La primera comunión fue una de las experiencias más terribles que recuerdo.
Llegué a la hostia convencida de mi condena eterna. Cuando abrí la boca para recibirla y se me quedó pegada en el paladar, ya no tuve la menor duda. Como no se podía tocar con la lengua ni moverla con el dedo, me convencí de que Cristo se resistía categóricamente a entrar en mi alma, que a mis siete años ya estaba cargada de pecados monstruosos.
La primera confesión me lo confirmó. Recuerdo perfectamente los requisitos para poder recibir el perdón: examen de conciencia, contrición de corazón, propósito de la enmienda, confesión de boca y satisfacción de obra.
No entendía algunos de ellos. La enmienda se me confundía con encomienda, la contrición la comparaba con un dolor en el corazón, y la satisfacción me confundía más.

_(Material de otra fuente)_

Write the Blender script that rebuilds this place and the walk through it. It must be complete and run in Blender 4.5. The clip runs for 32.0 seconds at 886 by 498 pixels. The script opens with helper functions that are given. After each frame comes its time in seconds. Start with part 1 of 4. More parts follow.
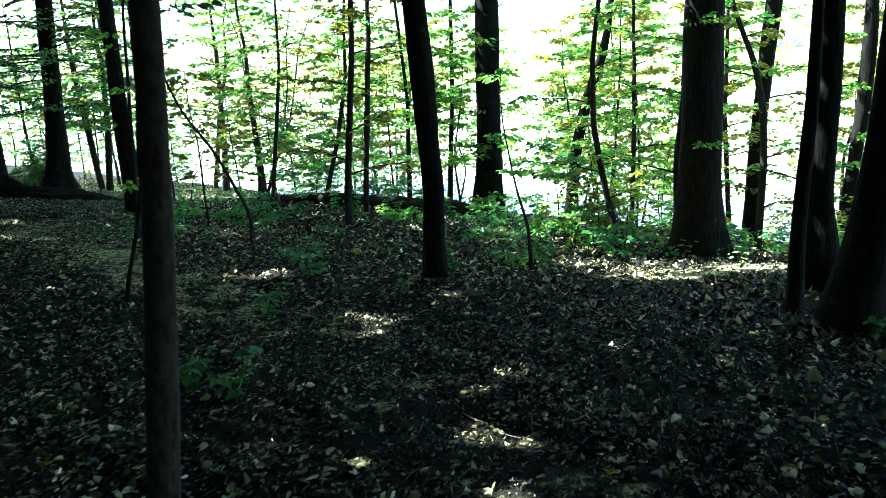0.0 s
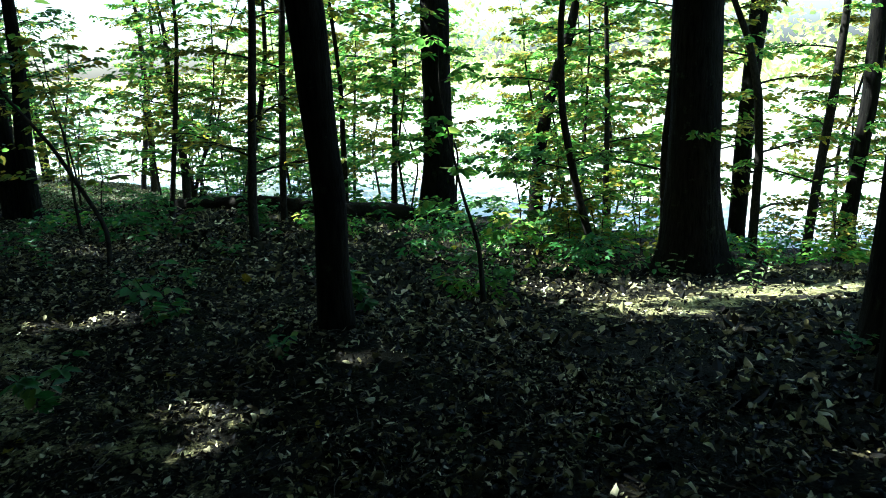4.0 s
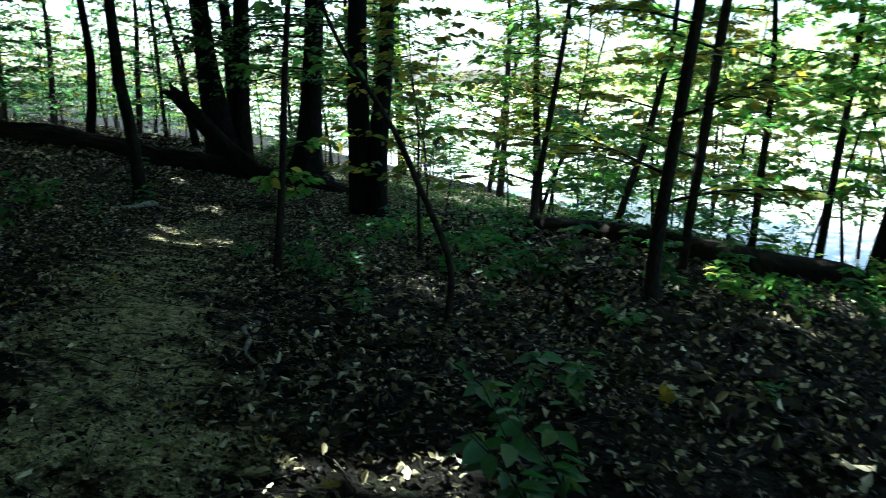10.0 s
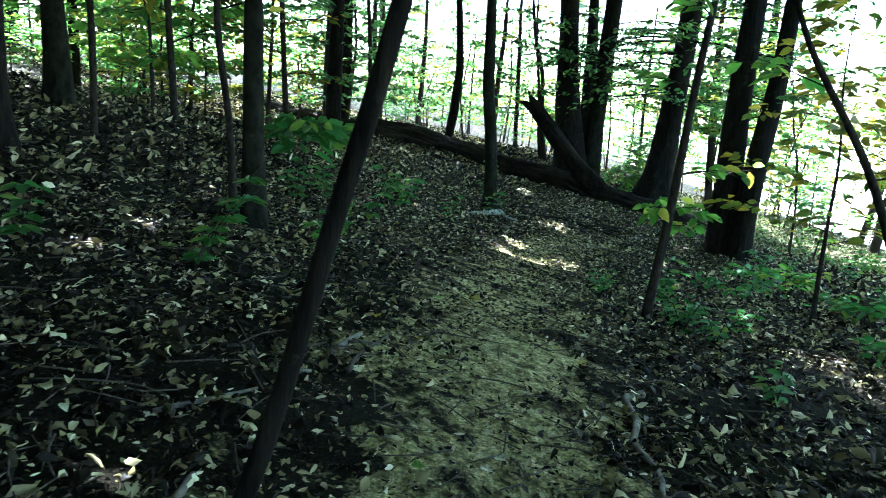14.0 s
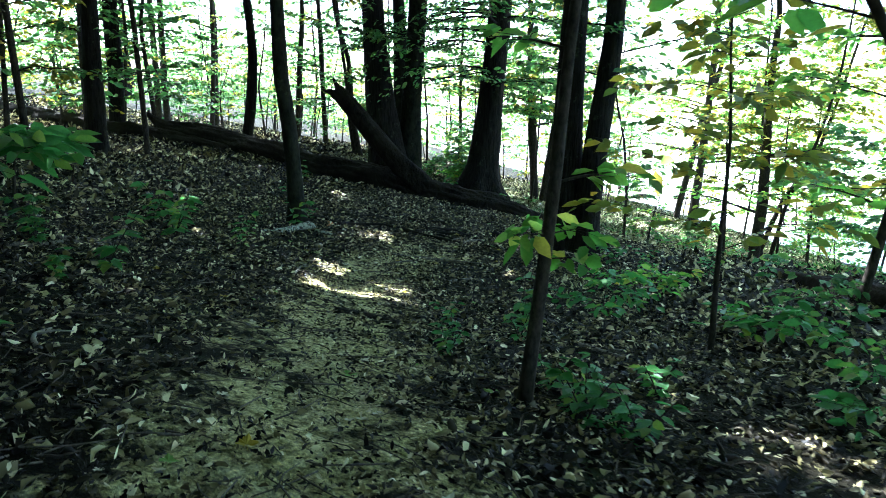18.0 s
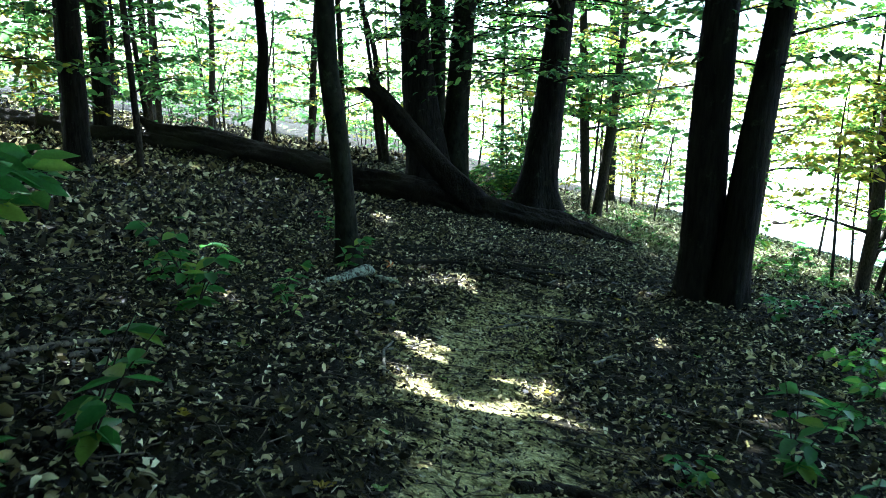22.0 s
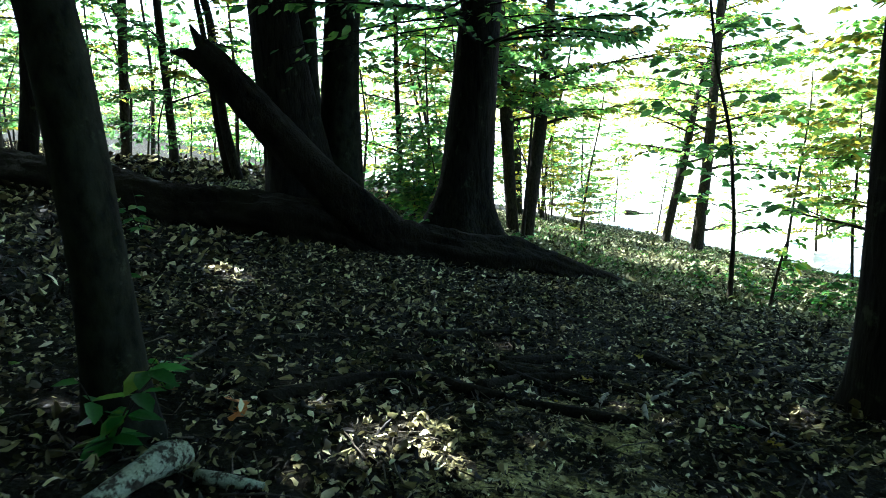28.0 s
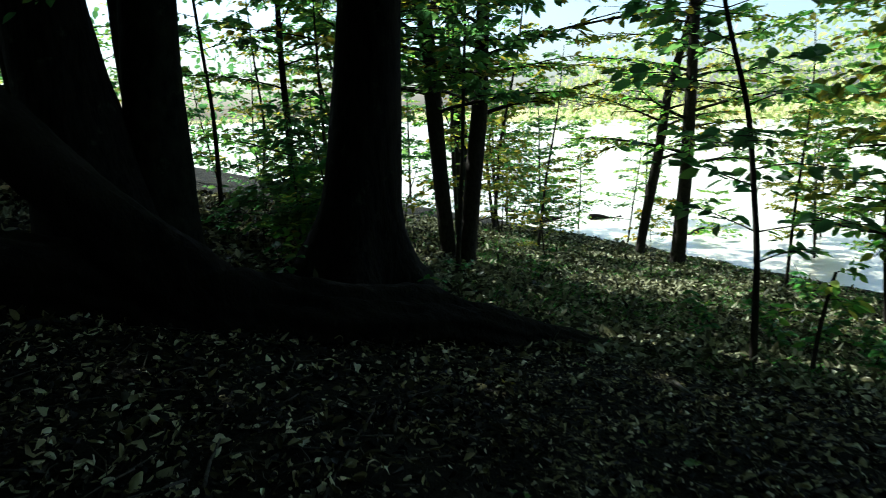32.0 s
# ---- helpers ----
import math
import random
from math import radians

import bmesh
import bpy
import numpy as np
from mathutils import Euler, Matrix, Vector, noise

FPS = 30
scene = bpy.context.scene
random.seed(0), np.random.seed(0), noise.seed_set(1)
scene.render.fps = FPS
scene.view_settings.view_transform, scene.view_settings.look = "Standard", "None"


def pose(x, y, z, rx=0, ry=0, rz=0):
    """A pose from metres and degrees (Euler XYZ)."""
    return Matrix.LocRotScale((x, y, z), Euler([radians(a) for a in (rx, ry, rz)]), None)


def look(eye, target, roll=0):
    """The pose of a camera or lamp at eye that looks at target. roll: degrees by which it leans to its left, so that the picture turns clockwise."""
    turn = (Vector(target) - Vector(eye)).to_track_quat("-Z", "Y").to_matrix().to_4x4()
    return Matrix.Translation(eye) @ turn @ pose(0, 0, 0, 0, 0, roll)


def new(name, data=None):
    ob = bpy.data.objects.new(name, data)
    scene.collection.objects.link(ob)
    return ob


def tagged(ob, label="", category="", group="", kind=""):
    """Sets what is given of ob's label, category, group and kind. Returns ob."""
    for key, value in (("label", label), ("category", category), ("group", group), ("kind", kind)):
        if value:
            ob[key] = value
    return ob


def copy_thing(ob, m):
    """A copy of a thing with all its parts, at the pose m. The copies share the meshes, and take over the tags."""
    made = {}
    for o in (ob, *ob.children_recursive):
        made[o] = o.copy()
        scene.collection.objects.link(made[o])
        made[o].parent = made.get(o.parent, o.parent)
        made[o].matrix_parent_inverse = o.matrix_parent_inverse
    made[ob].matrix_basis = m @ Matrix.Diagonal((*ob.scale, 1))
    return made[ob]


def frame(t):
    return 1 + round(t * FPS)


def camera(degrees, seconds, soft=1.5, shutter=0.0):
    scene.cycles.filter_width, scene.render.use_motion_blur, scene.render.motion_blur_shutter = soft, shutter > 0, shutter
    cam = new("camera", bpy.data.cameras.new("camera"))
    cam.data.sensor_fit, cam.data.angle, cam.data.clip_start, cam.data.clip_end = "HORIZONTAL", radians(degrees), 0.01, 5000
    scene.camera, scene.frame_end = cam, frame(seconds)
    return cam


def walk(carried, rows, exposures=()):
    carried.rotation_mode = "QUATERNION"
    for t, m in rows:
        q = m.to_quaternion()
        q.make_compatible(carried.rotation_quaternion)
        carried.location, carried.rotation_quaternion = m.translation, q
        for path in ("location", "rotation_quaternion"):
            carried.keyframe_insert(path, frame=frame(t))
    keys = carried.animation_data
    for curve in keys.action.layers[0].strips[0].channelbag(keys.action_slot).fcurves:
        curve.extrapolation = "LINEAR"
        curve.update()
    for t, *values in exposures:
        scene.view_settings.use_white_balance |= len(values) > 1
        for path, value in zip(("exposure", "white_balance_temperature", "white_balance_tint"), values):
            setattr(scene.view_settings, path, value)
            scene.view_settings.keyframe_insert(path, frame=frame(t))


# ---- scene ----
# the camera and its walk
cam = camera(61.7, 32.0, soft=0.8, shutter=0.4)
ROWS = [
    (0.0, 0.000, 0.000, 1.500, 75.98, 2.98, -0.75),
    (0.5, 0.113, 0.409, 1.443, 75.95, 2.88, -1.13),
    (1.0, 0.254, 0.748, 1.369, 76.15, 2.93, -1.49),
    (1.5, 0.408, 1.056, 1.342, 75.93, 3.07, -1.93),
    (2.0, 0.509, 1.330, 1.320, 75.74, 2.86, -2.05),
    (2.5, 0.536, 1.565, 1.281, 75.76, 2.79, -2.25),
    (3.0, 0.534, 1.852, 1.229, 75.82, 2.76, -2.20),
    (3.5, 0.485, 2.197, 1.170, 75.76, 2.69, -2.54),
    (5.5, 0.291, 3.339, 1.054, 75.48, 3.20, -6.45),
    (6.0, 0.191, 3.617, 1.051, 75.60, 2.76, -4.65),
    (6.5, 0.092, 3.907, 1.034, 75.60, 2.56, -2.08),
    (7.0, 0.035, 4.188, 1.004, 75.65, 2.59, -1.14),
    (7.5, -0.066, 4.483, 0.949, 76.09, 2.07, 1.69),
    (8.0, -0.231, 4.751, 0.897, 76.18, 1.83, 4.63),
    (8.5, -0.385, 4.933, 0.880, 76.37, 1.59, 6.93),
    (9.0, -0.561, 5.150, 0.849, 76.85, 1.20, 10.67),
    (9.5, -0.727, 5.407, 0.814, 77.11, 0.44, 16.53),
    (10.0, -0.873, 5.675, 0.797, 77.35, -0.04, 22.14),
    (10.5, -1.050, 5.864, 0.798, 77.42, -0.81, 27.69),
    (11.0, -1.265, 5.990, 0.751, 77.84, -1.99, 33.08),
    (11.5, -1.418, 6.044, 0.738, 77.62, -2.65, 40.05),
    (12.0, -1.593, 6.085, 0.709, 77.53, -8.35, 44.58),
    (12.5, -1.696, 6.107, 0.702, 77.57, -7.40, 48.43),
    (13.0, -1.792, 6.119, 0.709, 77.75, -5.19, 48.87),
    (13.5, -1.812, 6.157, 0.707, 78.01, -4.30, 48.23),
    (14.0, -1.809, 6.235, 0.710, 77.98, -3.84, 47.36),
    (14.5, -1.819, 6.326, 0.708, 78.14, -3.37, 43.19),
    (15.0, -1.882, 6.517, 0.664, 78.33, -2.55, 39.15),
    (15.5, -1.980, 6.743, 0.615, 78.54, -1.65, 32.58),
    (17.5, -2.823, 7.679, 0.675, 77.88, -1.03, 32.35),
    (18.0, -3.065, 7.851, 0.656, 77.89, -1.13, 33.14),
    (18.5, -3.362, 7.987, 0.634, 78.00, -1.23, 33.08),
    (19.0, -3.610, 8.127, 0.637, 78.03, -1.38, 33.07),
    (19.5, -3.894, 8.308, 0.621, 78.09, -1.52, 34.10),
    (20.0, -4.285, 8.503, 0.608, 78.02, -1.71, 33.96),
    (20.5, -4.629, 8.728, 0.587, 78.12, -1.66, 33.32),
    (21.0, -4.901, 8.965, 0.594, 78.08, -1.48, 33.06),
    (21.5, -5.195, 9.197, 0.606, 77.89, -1.29, 32.62),
    (22.0, -5.450, 9.408, 0.600, 77.87, -1.07, 32.12),
    (22.5, -5.716, 9.685, 0.565, 77.89, -1.02, 31.71),
    (23.0, -5.970, 9.979, 0.504, 77.98, -0.97, 31.28),
    (23.5, -6.185, 10.299, 0.484, 77.97, -0.88, 30.50),
    (24.0, -6.362, 10.631, 0.446, 78.13, -0.95, 29.92),
    (24.5, -6.542, 10.971, 0.420, 78.20, -0.95, 29.74),
    (25.0, -6.760, 11.297, 0.398, 78.29, -0.93, 28.58),
    (25.5, -6.963, 11.602, 0.379, 78.44, -0.96, 28.37),
    (26.0, -7.237, 11.906, 0.323, 78.37, -0.85, 27.74),
    (26.5, -7.481, 12.203, 0.266, 78.58, -0.65, 24.34),
    (28.5, -8.148, 13.445, -0.008, 79.26, 0.54, 21.33),
    (29.0, -8.242, 13.814, -0.037, 79.31, 0.80, 21.08),
    (29.5, -8.315, 14.198, -0.089, 79.27, 1.02, 19.44),
    (30.0, -8.358, 14.593, -0.113, 79.23, 1.20, 18.75),
    (30.5, -8.394, 14.959, -0.143, 79.30, 1.38, 18.21),
    (31.0, -8.422, 15.347, -0.158, 79.20, 1.88, 16.56),
    (31.5, -8.440, 15.740, -0.181, 79.26, 2.33, 15.54),
    (32.0, -8.472, 16.104, -0.173, 79.40, 2.08, 18.46),
]
EXPOSURES = [(0.0, 3.6, 5000, 0), (1.0, 2.9, 5050, -1), (2.5, 2.5, 5100, -2), (9.0, 2.4, 5050, 2), (10.5, 2.5, 5050, 4), (11.5, 2.9, 5100, 5), (12.0, 3.9, 5150, 6), (13.0, 4.5, 5150, 7), (15.0, 4.4, 5150, 7), (21.0, 4.1, 5150, 7), (26.0, 3.8, 5150, 7), (29.0, 3.1, 5400, 2), (30.0, 2.5, 5400, 1), (31.0, 1.95, 5400, 0), (32.0, 1.5, 5400, 1)]
walk(cam, [(t, pose(*row)) for t, *row in ROWS], exposures=EXPOSURES)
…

Lo único cierto es que llevaba un costalado de pecados mortales que debía contar, arrodillada, ante un señor vestido de negro que se escondía detrás de una ventanita oscura.
El corazón se me salía: ya me habían exorcisado en Palmira porque la familia estaba convencida de que tenía el diablo adentro. Yo me miraba al espejo, trepada en un banquito a ver si lo lograba ver abriendo la boca, pero nada. Además le había mordido a mi hermana pequeña, recién nacida, el cachete en un arranque de celos. Había dicho “maldito Dios” cuando mi mamá lo cargaba y bendecía a Dios por haberle dado un bebé tan gordito y rosado. Yo era flaca y amarilla, y además mojaba la cama todas las noches y amanecía flotando en un líquido tibio y oloroso.
La primera monja que vi tenía bigote y olía raro. Se tapaba el pelo con una corneta redonda de circulitos. Me preguntó de una si yo había dicho “...ajo”, o “...erda”, y yo le dije que había dicho “...uta”. Me empezó a mirar fijo y arrugó la boca. Mis papás se quedaron callados. Posteriormente, pocos días antes del Gran Día, no recuerdo qué hice y tuve que recorrer la sala de estudio con una espina en la mano y clavársela a un corazón de terciopelo rojo que era el de Cristo y que yo lo estaba haciendo sufrir más.
No sé por qué todos estos recuerdos se me vienen a la mente atropellados al leer las noticias sobre los atentados de París.
Cuando el asesinato de los periodistas de Charlie Hebdo, el mundo entero se puso un letrerito que decía Je suis Charlie. De nuevo, en periódicos y redes sociales nos volvemos a solidarizar con la Ciudad Luz con el mensaje Je suis Paris. Es lo mínimo que podemos hacer todos los que estamos en contra de estos actos demenciales.
Sin embargo, me pregunto por qué, en más de medio siglo que llevamos los colombianos padeciendo asesinatos a sangre fría, collares bombas, voladura de aviones, secuestros, masacres a pueblos y veredas, no solamente por parte de grupos guerrilleros, sino de paramilitares y del Ejército, ningún país del mundo ha manifestado Je suis Colombia.
Ni siquiera los colombianos. Pareciera que si es en Europa o Estados Unidos se estremece la humanidad entera, pero si es en nuestro país, o en algún lugar de África, los genocidios, el terrorismo, el secuestro de menores y toda la sangre derramada importan menos.
Invito a la reflexión. O, como nos ordenaba el catecismo, al examen de conciencia. ¿Seremos capaces? ¡Somos Colombia!, un mensaje al resto del planeta. ¡Existimos! Y en las retinas de nuestros ojos pongamos nuestra bandera y lloremos por ella.
Posdata: También sintamos contrición de corazón, propósito de la enmienda, confesión de boca y satisfacción de obra. ¡Colombia lo necesita!